> DATASET EXCERPT
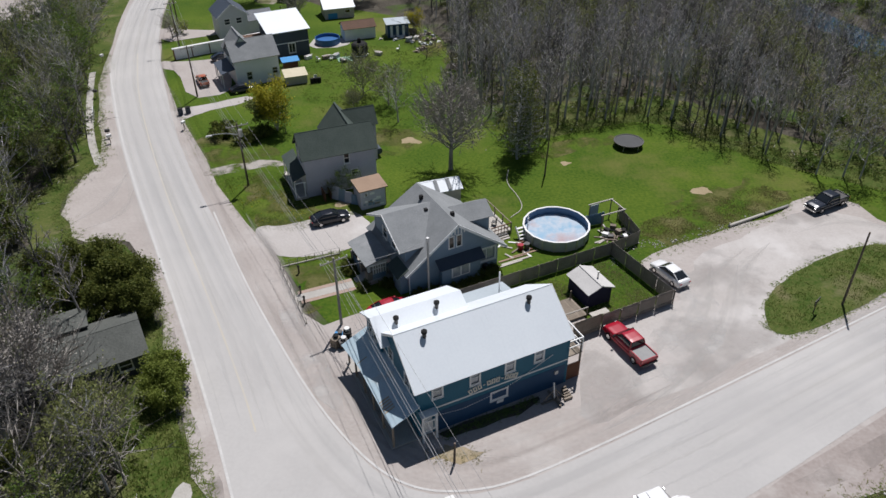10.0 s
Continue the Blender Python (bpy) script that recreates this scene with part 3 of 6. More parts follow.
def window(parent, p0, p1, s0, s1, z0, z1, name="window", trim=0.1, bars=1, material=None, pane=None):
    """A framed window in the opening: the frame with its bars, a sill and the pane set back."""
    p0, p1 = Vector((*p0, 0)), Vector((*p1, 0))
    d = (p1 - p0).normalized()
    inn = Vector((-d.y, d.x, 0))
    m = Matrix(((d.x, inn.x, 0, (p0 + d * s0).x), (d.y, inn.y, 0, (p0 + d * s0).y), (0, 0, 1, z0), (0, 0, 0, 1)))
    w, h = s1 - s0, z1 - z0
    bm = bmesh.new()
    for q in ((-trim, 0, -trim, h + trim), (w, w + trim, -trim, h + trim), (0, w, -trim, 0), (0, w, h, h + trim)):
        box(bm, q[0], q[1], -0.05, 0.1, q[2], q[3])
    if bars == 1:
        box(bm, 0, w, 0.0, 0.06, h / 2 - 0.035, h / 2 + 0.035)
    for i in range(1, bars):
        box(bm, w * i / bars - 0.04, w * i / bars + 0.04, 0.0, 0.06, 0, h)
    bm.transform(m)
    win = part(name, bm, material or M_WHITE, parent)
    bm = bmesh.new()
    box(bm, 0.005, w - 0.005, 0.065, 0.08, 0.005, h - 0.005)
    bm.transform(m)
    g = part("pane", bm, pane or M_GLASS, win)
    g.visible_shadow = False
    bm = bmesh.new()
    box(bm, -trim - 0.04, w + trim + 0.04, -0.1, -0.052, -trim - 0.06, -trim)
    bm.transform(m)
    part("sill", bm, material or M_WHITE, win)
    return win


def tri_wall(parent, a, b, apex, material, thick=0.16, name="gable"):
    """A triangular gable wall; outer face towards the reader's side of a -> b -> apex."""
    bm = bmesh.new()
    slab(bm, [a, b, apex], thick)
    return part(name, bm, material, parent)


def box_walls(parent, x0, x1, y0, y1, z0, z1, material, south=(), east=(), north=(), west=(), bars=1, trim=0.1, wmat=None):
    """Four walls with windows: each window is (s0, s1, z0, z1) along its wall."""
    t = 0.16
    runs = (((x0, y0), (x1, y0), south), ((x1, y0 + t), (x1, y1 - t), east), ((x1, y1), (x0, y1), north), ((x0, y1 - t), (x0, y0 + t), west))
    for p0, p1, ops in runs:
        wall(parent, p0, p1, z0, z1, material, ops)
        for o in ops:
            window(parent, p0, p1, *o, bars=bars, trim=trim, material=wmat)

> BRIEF
Return each line where "with" shows up.

> FINAL RESULT
Continue the Blender Python (bpy) script that recreates this scene with part 3 of 6. More parts follow.
    """A framed window in the opening: the frame with its bars, a sill and the pane set back."""
    """Four walls with windows: each window is (s0, s1, z0, z1) along its wall."""